Que todo autor consagrado pudo cometer errores es algo que Forkel, el biógrafo antes mencionado, cuenta acerca de Bach. Éste consideraba que todo tecladista que no supiera interpretar una partitura a primera vista era digno de desprecio, lo cual afirmaba bajo la circunstancia de su reconocido e incontrastable virtuosismo. Alguna vez, tomando una partitura desconocida para él, se equivocó en el quinto compás y tuvo que retomarla desde el principio en el clavecín. La posible justificación bachiana –“al mejor cazador se le va la liebre"– sólo mostraría a un intérprete en el momento de equivocarse. Al auditor contemporáneo no le corresponde medir una circunstancia sólo conocida por algún testigo del pasado, sino valorar la persistencia de una obra que no ha dejado de influir en el presente. Así, las anécdotas sólo deberían ser historietas hagiográficas catecísmicas, pues la obra de cada autor es el verdadero milagro mediante el que se entiende su trascendencia. Por tanto, puede afirmarse que una errata anecdótica no significa un error artístico, y al revés: la evolución en el proceso constructivo de una obra no equivale a significativos aciertos de una vida.

No hay descalificación más inicua que la del olvido, peor que la del ninguneo.
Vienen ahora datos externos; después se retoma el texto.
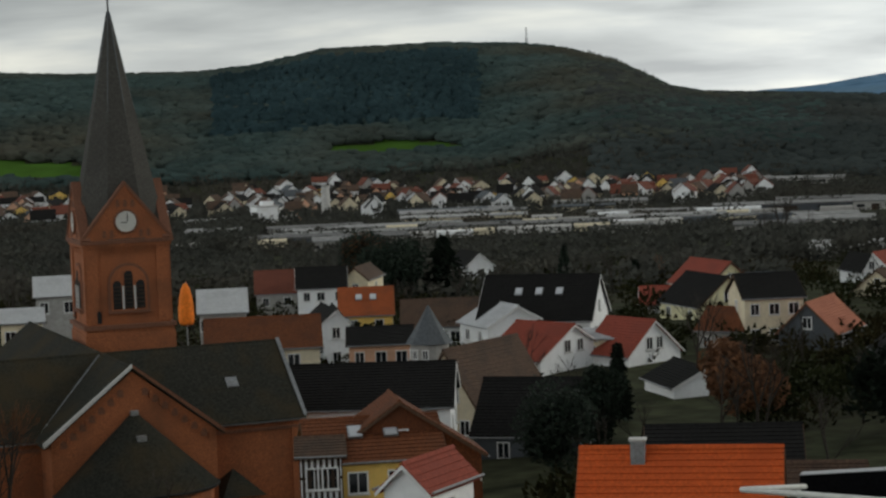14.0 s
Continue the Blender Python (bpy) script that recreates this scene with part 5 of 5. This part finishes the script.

El caso de Bach es simétrico al de Góngora y sor Juana: ambos poetas (barrocos, como el compositor alemán) tendieron a ser olvidados después de sus respectivas muertes y fueron medianamente recordados por sus poemas “sencillitos”: los romances, la redondilla “Hombres necios que acusáis…”  y pocas obras más que dejaban en el olvido las “Soledades” y el “Primero sueño”. Si Góngora y sor Juana fueron redescubiertos plenamente en los alrededores de 1927 (me refiero a ediciones y lecturas serias de gran parte de sus obras), no obstante el reconocimiento parcial que ambos tuvieron por segmentos de la crítica y otros escritores, a Bach le fue mejor: sólo transcurrieron setenta y nueve años entre su muerte y el reconocimiento admirativo del público, determinado por el reestreno de La Pasión según san Mateo bajo la batuta de Félix Mendelssohn; por él no pasaron 150 años o más, como en el caso de los poetas. Recuérdese que Mozart y Beethoven tenían de Bach la imagen de un autor de manuales didácticos (El clavecín bien temperado, bajo esa dudosa perspectiva), no la de un compositor de gran aliento, y que en ambos compositores (incluido el viejo Haydn) resultó mucho más influyente la obra de Händel.

Carl Friedrich Zelter, maestro de Mendelssohn y admirador de Bach por haber recibido influencias indirectas de Carl Philipp Emannuel Bach y Wilhelm Friedeman Bach, además de haber empleado para sus clases El clavecín bien temperado, fomentó en su joven discípulo la veneración que sentía por aquel lejano maestro. Con la colaboración de Zelter, el veinteañero Mendelssohn dirigió en Berlín esa Pasión, con la que Bach fue redescubierto. Se dice que, alrededor de ese “estreno”, Mendelssohn comentó: “Pensar que se necesitó al hijo de un judío para recuperar la mejor música cristiana del mundo.”